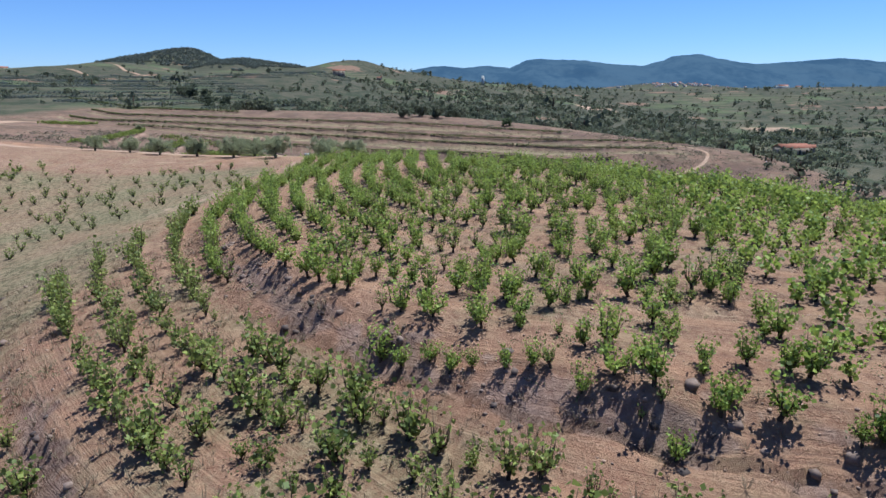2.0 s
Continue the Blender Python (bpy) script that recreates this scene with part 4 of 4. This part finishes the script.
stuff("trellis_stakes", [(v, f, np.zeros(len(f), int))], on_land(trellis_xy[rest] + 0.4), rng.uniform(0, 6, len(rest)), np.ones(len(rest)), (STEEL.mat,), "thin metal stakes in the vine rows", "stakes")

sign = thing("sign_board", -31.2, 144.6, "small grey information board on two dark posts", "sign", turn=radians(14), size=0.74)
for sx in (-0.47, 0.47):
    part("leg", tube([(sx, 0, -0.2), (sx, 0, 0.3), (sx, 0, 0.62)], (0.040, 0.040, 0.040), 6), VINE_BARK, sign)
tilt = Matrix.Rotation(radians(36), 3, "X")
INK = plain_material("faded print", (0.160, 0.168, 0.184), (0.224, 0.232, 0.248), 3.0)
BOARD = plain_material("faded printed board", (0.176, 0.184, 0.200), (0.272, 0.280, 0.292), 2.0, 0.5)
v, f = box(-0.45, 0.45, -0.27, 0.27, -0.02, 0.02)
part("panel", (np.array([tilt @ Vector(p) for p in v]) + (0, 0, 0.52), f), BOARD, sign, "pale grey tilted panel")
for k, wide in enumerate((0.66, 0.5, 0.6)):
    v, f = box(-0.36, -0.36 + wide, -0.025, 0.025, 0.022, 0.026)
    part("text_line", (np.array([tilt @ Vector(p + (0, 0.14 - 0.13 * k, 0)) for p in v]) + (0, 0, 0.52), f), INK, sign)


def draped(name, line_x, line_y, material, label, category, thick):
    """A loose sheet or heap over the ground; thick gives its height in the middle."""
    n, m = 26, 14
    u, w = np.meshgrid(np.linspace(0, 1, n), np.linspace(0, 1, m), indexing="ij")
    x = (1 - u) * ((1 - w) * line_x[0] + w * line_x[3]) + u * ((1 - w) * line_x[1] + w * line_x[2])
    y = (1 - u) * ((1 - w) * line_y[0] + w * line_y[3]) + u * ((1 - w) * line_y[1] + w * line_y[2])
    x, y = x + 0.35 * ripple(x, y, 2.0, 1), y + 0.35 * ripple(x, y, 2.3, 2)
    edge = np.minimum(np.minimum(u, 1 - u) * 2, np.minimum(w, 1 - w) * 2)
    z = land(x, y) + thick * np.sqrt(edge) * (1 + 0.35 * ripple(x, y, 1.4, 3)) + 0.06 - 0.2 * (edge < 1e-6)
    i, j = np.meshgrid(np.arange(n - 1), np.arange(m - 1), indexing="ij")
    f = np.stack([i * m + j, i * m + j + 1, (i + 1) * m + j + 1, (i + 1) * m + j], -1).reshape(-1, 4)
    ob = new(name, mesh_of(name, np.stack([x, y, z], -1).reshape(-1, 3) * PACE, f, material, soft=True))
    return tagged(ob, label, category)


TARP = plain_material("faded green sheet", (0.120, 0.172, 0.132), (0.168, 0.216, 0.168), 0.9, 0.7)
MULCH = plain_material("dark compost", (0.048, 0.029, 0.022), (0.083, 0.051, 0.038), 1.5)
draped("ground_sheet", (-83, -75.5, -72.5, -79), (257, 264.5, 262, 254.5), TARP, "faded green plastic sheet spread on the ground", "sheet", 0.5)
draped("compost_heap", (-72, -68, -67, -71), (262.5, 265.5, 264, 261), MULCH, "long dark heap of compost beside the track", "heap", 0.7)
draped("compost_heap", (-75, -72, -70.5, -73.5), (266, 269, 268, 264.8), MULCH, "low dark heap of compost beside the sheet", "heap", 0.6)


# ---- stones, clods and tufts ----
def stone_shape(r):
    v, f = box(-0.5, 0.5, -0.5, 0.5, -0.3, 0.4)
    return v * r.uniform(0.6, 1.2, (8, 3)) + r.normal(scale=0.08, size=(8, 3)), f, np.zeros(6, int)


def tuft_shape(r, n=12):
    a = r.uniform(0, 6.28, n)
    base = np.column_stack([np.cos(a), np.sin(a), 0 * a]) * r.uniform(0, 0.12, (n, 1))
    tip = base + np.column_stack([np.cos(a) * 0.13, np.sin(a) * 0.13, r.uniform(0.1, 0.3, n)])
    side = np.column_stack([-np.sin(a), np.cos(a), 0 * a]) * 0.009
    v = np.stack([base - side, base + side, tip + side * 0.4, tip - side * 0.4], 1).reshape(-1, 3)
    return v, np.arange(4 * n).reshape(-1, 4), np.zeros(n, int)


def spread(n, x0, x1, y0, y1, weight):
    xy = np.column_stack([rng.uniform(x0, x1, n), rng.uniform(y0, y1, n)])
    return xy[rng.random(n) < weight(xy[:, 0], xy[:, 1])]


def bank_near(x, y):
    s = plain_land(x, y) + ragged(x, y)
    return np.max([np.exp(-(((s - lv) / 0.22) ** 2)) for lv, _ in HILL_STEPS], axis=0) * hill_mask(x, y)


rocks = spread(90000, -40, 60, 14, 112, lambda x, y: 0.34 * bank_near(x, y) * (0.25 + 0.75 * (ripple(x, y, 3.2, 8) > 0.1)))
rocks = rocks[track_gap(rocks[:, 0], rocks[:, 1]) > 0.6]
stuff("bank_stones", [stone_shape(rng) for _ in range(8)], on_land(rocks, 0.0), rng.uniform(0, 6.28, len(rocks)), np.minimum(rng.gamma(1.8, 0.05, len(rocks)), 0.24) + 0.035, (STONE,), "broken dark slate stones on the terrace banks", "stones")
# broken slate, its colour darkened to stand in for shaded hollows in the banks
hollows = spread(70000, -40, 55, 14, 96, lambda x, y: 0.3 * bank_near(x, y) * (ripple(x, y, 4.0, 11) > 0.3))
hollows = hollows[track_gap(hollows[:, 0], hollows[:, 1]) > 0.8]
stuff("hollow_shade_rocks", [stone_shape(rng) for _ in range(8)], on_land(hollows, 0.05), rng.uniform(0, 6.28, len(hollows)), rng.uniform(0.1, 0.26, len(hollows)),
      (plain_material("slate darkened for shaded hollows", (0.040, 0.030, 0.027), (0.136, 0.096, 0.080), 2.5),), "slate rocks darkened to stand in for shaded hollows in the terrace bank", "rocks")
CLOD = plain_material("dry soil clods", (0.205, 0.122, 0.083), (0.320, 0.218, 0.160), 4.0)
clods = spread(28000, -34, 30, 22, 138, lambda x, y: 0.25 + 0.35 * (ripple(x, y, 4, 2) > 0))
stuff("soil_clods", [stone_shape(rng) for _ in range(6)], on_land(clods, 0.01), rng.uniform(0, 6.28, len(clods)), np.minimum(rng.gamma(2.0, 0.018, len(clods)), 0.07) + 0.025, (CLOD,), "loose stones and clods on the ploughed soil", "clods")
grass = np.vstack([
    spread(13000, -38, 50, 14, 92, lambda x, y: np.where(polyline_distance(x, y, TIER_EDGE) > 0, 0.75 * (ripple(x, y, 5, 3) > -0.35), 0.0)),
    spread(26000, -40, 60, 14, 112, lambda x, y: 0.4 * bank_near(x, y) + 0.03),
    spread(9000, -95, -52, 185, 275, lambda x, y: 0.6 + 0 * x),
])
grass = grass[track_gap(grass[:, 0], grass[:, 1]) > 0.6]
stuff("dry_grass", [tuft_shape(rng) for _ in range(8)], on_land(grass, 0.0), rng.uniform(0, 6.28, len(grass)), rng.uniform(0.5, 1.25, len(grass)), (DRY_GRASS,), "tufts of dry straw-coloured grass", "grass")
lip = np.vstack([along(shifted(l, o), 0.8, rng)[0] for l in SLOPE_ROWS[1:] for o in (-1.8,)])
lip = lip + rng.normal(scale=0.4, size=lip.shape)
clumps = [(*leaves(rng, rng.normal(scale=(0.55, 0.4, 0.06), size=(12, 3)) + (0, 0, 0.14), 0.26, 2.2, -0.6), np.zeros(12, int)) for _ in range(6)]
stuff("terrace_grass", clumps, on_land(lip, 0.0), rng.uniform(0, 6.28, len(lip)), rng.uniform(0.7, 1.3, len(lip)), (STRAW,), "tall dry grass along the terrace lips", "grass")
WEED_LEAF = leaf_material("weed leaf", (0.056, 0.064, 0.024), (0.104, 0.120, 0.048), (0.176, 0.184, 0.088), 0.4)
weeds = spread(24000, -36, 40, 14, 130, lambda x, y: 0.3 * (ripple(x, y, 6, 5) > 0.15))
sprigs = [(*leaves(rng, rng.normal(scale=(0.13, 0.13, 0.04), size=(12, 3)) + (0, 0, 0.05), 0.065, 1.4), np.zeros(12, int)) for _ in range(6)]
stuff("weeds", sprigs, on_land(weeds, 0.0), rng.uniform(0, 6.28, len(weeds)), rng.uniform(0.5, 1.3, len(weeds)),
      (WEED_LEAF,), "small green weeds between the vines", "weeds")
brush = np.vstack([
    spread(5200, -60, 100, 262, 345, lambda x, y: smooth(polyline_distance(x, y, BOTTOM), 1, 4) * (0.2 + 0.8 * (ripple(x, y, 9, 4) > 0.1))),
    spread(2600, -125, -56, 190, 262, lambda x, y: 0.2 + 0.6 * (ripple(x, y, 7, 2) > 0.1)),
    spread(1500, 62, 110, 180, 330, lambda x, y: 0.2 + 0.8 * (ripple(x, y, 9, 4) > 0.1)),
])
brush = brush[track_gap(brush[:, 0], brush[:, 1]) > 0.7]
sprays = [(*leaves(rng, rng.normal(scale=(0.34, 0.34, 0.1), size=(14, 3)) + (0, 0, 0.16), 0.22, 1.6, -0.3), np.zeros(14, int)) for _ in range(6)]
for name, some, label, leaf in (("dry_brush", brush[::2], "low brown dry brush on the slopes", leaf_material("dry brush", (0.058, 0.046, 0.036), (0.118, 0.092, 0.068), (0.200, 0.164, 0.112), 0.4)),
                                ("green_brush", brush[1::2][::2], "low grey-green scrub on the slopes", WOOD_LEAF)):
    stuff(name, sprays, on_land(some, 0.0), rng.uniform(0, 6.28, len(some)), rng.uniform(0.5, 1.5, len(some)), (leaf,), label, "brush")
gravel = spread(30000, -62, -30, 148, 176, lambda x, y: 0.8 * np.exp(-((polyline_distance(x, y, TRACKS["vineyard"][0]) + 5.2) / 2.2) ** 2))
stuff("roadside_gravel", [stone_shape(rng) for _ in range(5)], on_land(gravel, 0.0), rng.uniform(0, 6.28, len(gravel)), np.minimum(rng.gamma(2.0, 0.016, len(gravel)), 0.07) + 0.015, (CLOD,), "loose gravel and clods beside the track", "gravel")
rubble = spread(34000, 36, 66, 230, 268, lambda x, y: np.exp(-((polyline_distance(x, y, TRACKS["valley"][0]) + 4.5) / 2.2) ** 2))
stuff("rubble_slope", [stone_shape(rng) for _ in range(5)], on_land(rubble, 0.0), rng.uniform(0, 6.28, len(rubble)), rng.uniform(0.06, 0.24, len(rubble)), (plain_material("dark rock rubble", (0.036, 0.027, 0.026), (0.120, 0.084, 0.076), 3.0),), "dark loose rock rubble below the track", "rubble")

EXERCISE AIM
Start with the line that holds "Continue the Blender" and finish with the line that holds "np.zeros(len(f), int))], on_land(trellis_xy[rest]". Transcribe each line in between exactly, and those two as well.

RESULT
Continue the Blender Python (bpy) script that recreates this scene with part 4 of 4. This part finishes the script.
stuff("trellis_stakes", [(v, f, np.zeros(len(f), int))], on_land(trellis_xy[rest] + 0.4), rng.uniform(0, 6, len(rest)), np.ones(len(rest)), (STEEL.mat,), "thin metal stakes in the vine rows", "stakes")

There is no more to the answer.